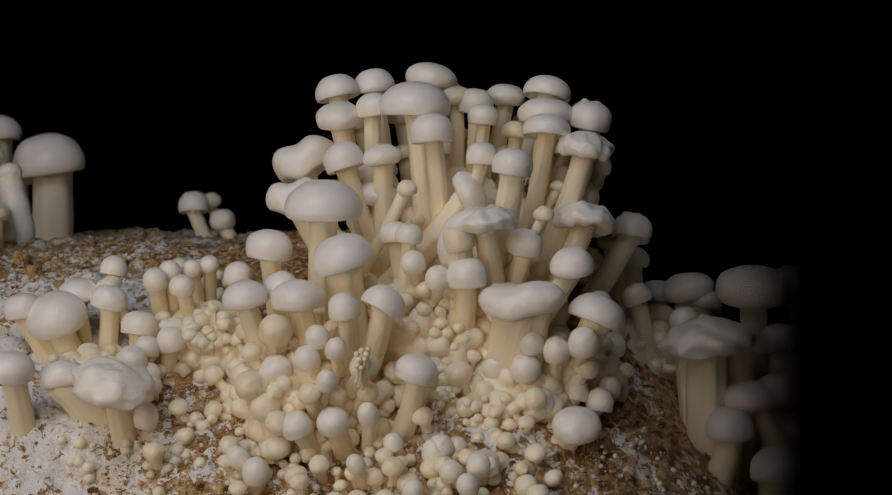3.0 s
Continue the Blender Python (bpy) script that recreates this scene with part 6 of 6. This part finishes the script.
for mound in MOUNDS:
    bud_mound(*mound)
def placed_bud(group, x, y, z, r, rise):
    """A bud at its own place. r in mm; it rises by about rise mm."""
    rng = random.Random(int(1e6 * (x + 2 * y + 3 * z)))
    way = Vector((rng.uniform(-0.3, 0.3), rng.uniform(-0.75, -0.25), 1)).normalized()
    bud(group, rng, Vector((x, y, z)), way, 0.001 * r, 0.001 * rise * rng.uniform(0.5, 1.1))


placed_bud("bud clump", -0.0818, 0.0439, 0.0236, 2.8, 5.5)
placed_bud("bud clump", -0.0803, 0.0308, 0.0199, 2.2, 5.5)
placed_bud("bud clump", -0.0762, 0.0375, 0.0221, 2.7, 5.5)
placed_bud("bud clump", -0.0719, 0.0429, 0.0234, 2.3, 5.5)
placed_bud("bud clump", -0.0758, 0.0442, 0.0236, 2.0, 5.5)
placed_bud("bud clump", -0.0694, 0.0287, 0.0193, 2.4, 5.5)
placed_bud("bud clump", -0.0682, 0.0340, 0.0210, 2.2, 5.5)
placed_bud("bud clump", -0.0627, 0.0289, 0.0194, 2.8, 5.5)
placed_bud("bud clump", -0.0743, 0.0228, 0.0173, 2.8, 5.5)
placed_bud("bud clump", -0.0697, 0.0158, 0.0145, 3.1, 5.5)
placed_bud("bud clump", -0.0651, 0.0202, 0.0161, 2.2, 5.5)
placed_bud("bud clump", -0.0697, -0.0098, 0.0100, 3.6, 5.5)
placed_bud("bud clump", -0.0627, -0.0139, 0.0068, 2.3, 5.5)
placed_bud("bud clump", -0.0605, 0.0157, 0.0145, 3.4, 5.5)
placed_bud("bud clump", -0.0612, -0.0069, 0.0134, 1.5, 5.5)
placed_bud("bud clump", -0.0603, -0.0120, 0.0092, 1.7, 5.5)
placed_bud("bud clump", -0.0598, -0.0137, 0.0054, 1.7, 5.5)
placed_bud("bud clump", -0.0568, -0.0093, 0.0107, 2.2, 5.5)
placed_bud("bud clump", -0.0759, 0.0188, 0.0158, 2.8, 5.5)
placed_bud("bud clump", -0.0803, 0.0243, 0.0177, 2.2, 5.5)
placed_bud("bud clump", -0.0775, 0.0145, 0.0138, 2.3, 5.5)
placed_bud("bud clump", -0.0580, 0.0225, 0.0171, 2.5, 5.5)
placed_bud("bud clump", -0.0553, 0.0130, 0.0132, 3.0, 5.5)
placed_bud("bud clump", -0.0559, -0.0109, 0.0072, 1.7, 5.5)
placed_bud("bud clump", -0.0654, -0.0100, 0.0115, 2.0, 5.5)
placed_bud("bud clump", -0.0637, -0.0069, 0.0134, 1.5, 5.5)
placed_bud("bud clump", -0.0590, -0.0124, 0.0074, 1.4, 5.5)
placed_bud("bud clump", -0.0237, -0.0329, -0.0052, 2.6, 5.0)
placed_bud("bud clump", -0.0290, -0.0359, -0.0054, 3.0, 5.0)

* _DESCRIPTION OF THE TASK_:
Leave out the pictures, then repeat the listing above exactly from its first line to the line with "bud(group, rng, Vector((x, y, z)), way, 0.001", inclusive.

* _EXERCISE RESULT_:
3.0 s
Continue the Blender Python (bpy) script that recreates this scene with part 6 of 6. This part finishes the script.
for mound in MOUNDS:
    bud_mound(*mound)
def placed_bud(group, x, y, z, r, rise):
    """A bud at its own place. r in mm; it rises by about rise mm."""
    rng = random.Random(int(1e6 * (x + 2 * y + 3 * z)))
    way = Vector((rng.uniform(-0.3, 0.3), rng.uniform(-0.75, -0.25), 1)).normalized()
    bud(group, rng, Vector((x, y, z)), way, 0.001 * r, 0.001 * rise * rng.uniform(0.5, 1.1))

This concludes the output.